Monroe found other groups with reasonably high levels of hotel living, groups that overlapped the professional and skilled strata. Prominent among these were childless couples and young parents; almost 10 percent of Chicago's childless couples lived in hotels. The data showed young parents still figuring heavily in hotel families; many of the mothers were under twenty-five years old.[73] Monroe reported that one out of six of Chicago's single fathers with only one child under fourteen years old were living in hotel housing in 1920. However, Monroe found that single women with children were much less common in hotels; she believed this was because their income levels were so much lower.[74]
The 8 percent of Chicago's professional households that lived in hotels in 1920 were a telling minority. If a family could afford hotel life, they could afford an apartment. Virtually any of those households could also have paid for a private house—a small house on expensive
land close to downtown or a larger house in more distant suburbs. We cannot precisely reconstruct why these families chose hotels. The important point is that one out of twelve of these households did choose hotel life. For at least part of their life, these households did not fit the dominant pattern for the middle-income American family, that is, living in a house or an apartment of their own. These families had made an eccentric choice of family residence; however, the one professional family in twelve living in hotels were not necessarily eccentric families. Their reasons for being downtown—waiting for a house to be built, holding nearby jobs, staying only for a year or two, caring for an elderly parent who needed some looking after during the day—were reasonable and practical. Suburban life did not work for them, at least during one part of their life cycle, and hotel life did work.
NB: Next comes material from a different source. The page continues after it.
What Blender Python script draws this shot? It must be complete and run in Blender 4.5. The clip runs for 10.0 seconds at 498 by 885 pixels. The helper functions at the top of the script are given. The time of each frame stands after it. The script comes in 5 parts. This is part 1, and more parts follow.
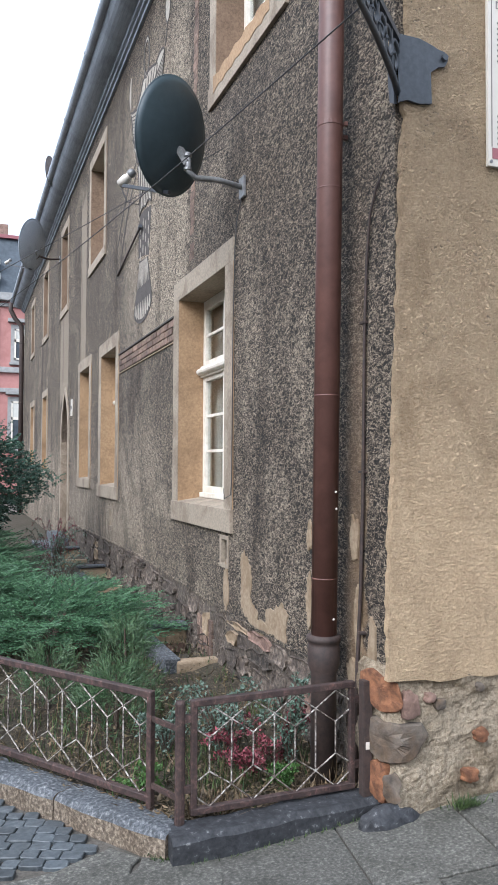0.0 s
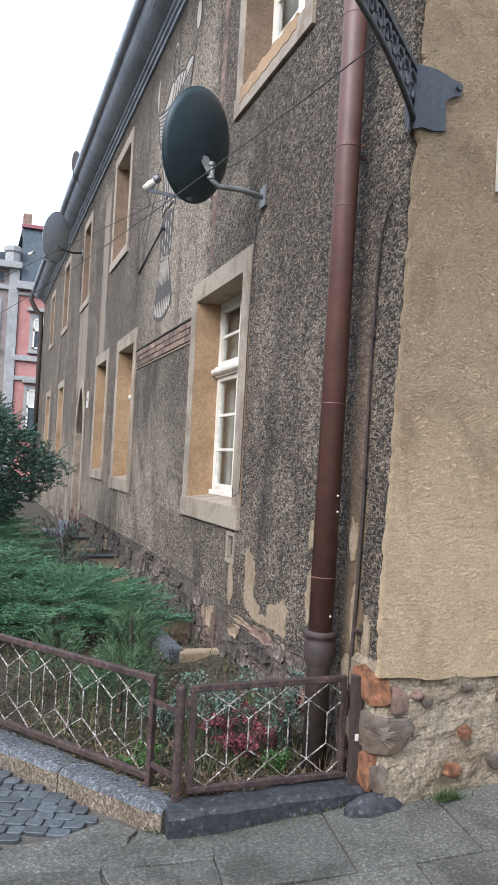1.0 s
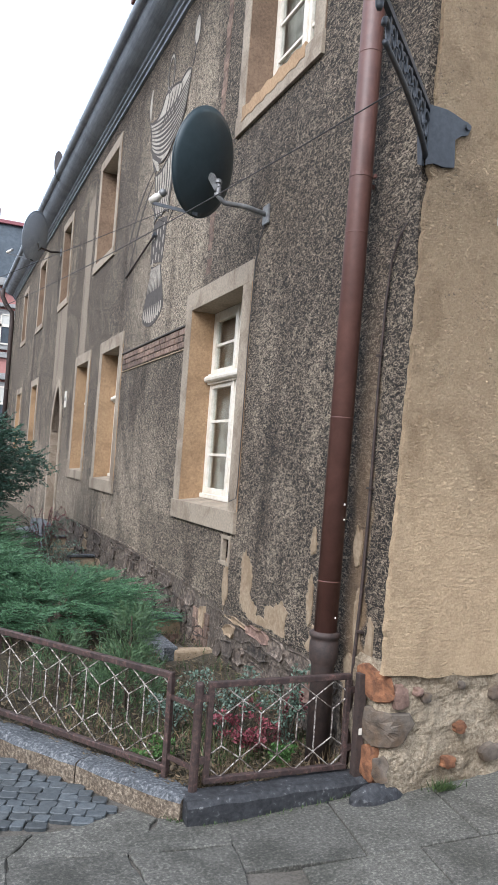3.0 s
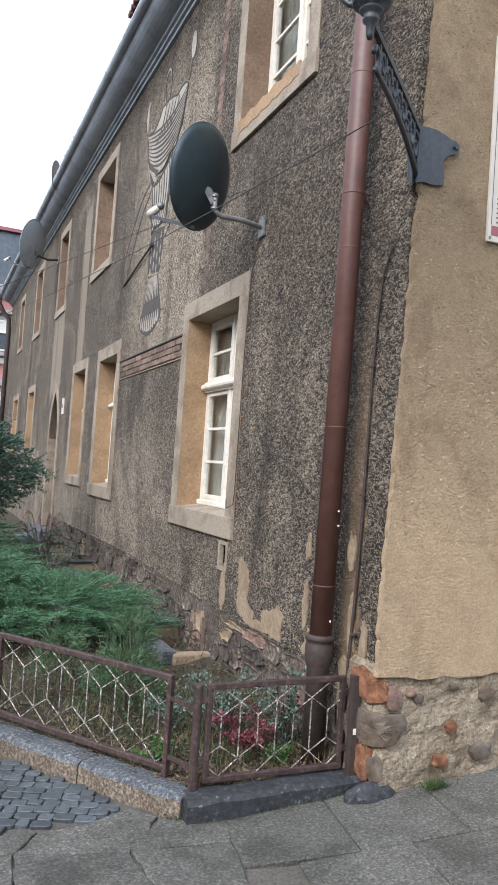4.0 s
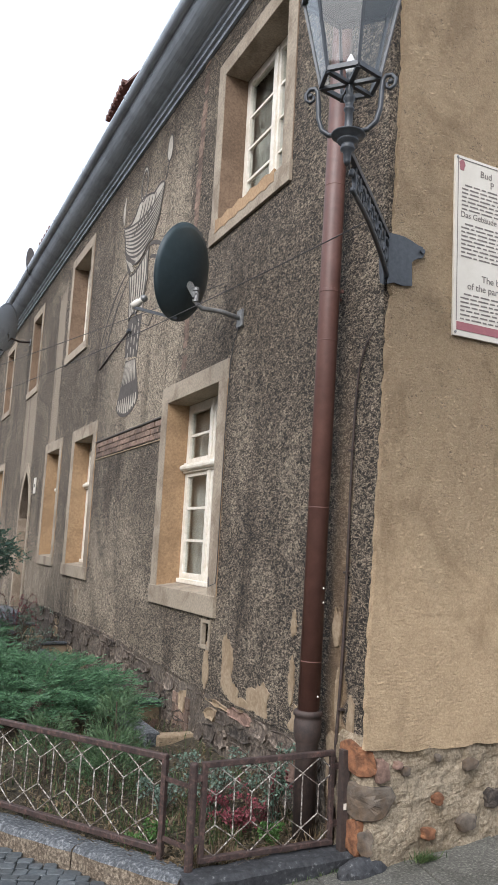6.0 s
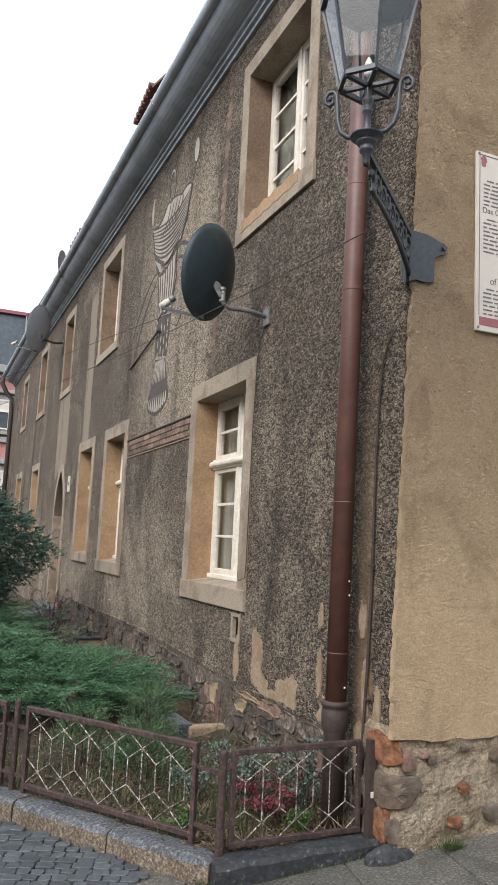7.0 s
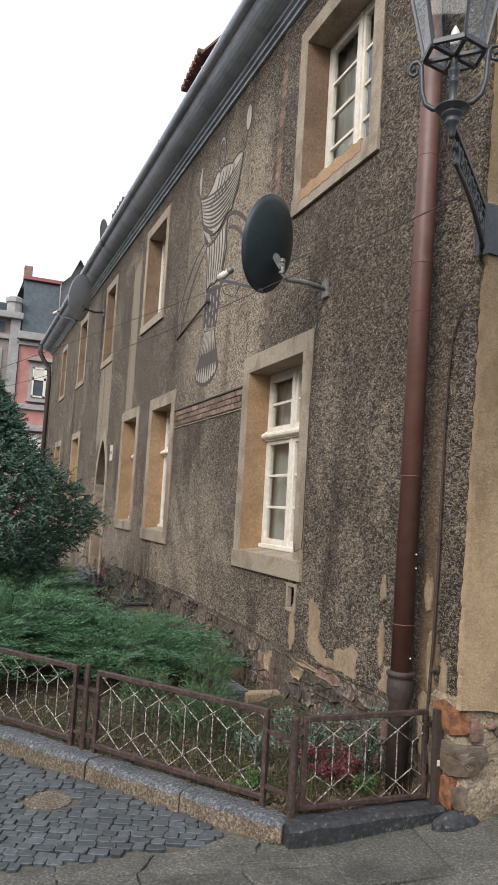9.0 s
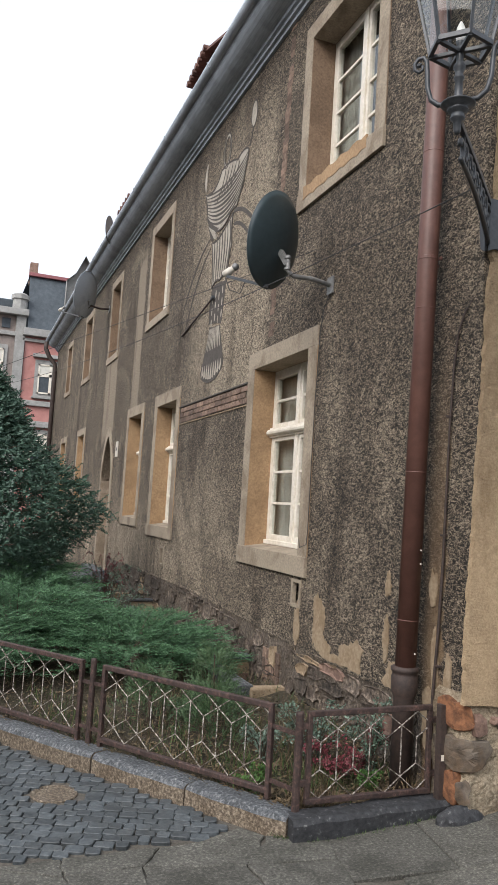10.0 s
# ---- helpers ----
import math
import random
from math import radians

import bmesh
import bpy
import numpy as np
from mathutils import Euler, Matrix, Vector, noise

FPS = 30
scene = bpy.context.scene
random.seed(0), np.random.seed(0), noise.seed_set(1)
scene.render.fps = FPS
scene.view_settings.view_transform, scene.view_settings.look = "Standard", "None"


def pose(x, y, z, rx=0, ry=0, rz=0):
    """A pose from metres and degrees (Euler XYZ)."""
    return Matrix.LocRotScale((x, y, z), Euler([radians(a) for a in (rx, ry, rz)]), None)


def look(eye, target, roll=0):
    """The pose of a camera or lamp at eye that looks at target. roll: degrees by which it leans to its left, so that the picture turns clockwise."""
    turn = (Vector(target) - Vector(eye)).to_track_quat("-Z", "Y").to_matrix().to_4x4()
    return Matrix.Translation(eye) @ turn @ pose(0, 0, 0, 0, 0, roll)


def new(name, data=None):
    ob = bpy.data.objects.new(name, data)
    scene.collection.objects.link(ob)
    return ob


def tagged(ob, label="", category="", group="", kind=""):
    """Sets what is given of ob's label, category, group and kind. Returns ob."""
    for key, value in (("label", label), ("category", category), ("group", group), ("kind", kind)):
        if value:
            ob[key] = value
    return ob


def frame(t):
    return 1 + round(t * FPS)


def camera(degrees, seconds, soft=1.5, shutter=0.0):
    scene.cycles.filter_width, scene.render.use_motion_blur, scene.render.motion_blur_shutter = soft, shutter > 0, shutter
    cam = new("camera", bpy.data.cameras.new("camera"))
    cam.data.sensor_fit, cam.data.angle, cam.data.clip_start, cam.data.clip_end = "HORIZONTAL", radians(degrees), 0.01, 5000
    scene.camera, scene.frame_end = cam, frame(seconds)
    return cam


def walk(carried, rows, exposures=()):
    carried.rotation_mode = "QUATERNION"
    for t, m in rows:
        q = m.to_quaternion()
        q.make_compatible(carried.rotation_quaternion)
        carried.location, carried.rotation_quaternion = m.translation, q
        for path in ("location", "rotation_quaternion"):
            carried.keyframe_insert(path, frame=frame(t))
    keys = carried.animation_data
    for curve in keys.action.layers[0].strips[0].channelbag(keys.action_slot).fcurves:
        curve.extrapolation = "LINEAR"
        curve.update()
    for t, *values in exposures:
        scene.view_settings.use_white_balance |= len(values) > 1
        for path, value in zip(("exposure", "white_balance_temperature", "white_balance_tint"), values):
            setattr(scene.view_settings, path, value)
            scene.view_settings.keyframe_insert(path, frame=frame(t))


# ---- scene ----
cam = camera(36.2, 10.0)
PATH = [
    (0, (-0.076, -0.143, 1.582), (0.632, 1.726, 1.643), 0.3),
    (0.5, (-0.125, -0.234, 1.598), (0.615, 1.624, 1.657), 2.4),
    (1, (-0.128, -0.328, 1.6), (0.551, 1.553, 1.654), 2.9),
    (1.5, (-0.219, -0.344, 1.613), (0.471, 1.533, 1.665), 4.7),
    (2, (-0.364, -0.333, 1.607), (0.376, 1.524, 1.666), 4.4),
    (2.5, (-0.442, -0.366, 1.618), (0.326, 1.479, 1.678), 4.1),
    (4, (-0.517, -0.539, 1.647), (0.267, 1.299, 1.721), 3.9),
    (4.5, (-0.658, -0.551, 1.657), (0.166, 1.265, 1.804), 3.8),
    (5, (-0.737, -0.548, 1.656), (0.113, 1.25, 1.865), 3.3),
    (5.5, (-0.738, -0.596, 1.662), (0.124, 1.191, 1.914), 3.2),
    (5.7, (-0.737, -0.632, 1.67), (0.125, 1.152, 1.939), 3.1),
    (6.8, (-0.735, -0.81, 1.646), (0.058, 1.006, 1.913), 2.7),
    (7, (-0.743, -0.798, 1.652), (0.035, 1.026, 1.914), 2.7),
    (7.4, (-0.805, -0.766, 1.666), (-0.043, 1.066, 1.914), 2.7),
    (7.5, (-0.829, -0.765, 1.663), (-0.069, 1.068, 1.91), 2.9),
    (8, (-0.921, -0.752, 1.662), (-0.163, 1.086, 1.878), 3.1),
    (8.5, (-0.967, -0.759, 1.656), (-0.229, 1.091, 1.843), 3.2),
    (9, (-0.985, -0.744, 1.658), (-0.266, 1.114, 1.836), 3.4),
    (9.5, (-0.983, -0.755, 1.655), (-0.277, 1.108, 1.829), 3.4),
    (10, (-0.989, -0.756, 1.651), (-0.282, 1.107, 1.82), 3.5),
]
walk(cam, [(t, look(eye, target, roll)) for t, eye, target, roll in PATH],
     exposures=[(0.0, 1.95, 5500, 10), (2.7, 1.90, 5600, 10), (5.5, 1.76, 5800, 10), (7.0, 1.58, 6050, 10), (10.0, 1.46, 6150, 10)])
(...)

Hotel life left room for such exceptions without eliminating any other options. For a reasonable number of family people in the comfortable salaried strata, the commercialized option of cooperative housekeeping was viable and desirable. For a more complete picture of the role that midpriced hotels were playing in the metropolitan housing stock, we can only wish that we knew how many of Chicago's single professionals and single elderly were living in hotel housing in 1920.
Unfortunately, the people who gradually codified the single-family house ideal rarely allowed for exceptions or minority opinions. As early as the 1850s, one of Nathaniel Hawthorne's characters observed urban life from a hotel and objected to the "stifled element of cities," the "entangled life" of so many people together. People were "so much alike in their nature, that they grow intolerable unless varied by their circumstances." The alternatives Hawthorne's character had in mind were the individualized little farmhouses like those he had just left behind in rural New England.[75] This example is simply one among thousands of such well-meaning statements from the century of building, writing, and living that helped to confirm the monolithic ideals of the single-family American house. The rural and small town social experiences and values of opinion leaders like Hawthorne became sedimented in their actions and writing—particularly in their verbal support for the single-family home and abhorrence of any variation from that single ideal. Not all nineteenth- and early-twentieth-century writers excluded alternatives or exceptions in housing, but most did. In their values, neither Hawthorne nor his characters left room for those future people—
perhaps the one family in twelve in 1920—who could not or who did not want to fit into the norm of a private house or a private apartment with a private kitchen and a private dining room and a life untouched by neighbors. The repercussions of this kind of exclusion in housing would not become clear until almost a century after Hawthorne died.
If the pleasant hotel life of those with professional salaries was to some people a stifled and entangled life, then the life of the next cheaper type of hotel, the rooming house, was surely beyond the pale. Indeed, the downtown life in rooming houses that so often were only a block or two away from midpriced hotel zones frequently crossed the line from the realm of the middle and upper class to a realm of a very separate class.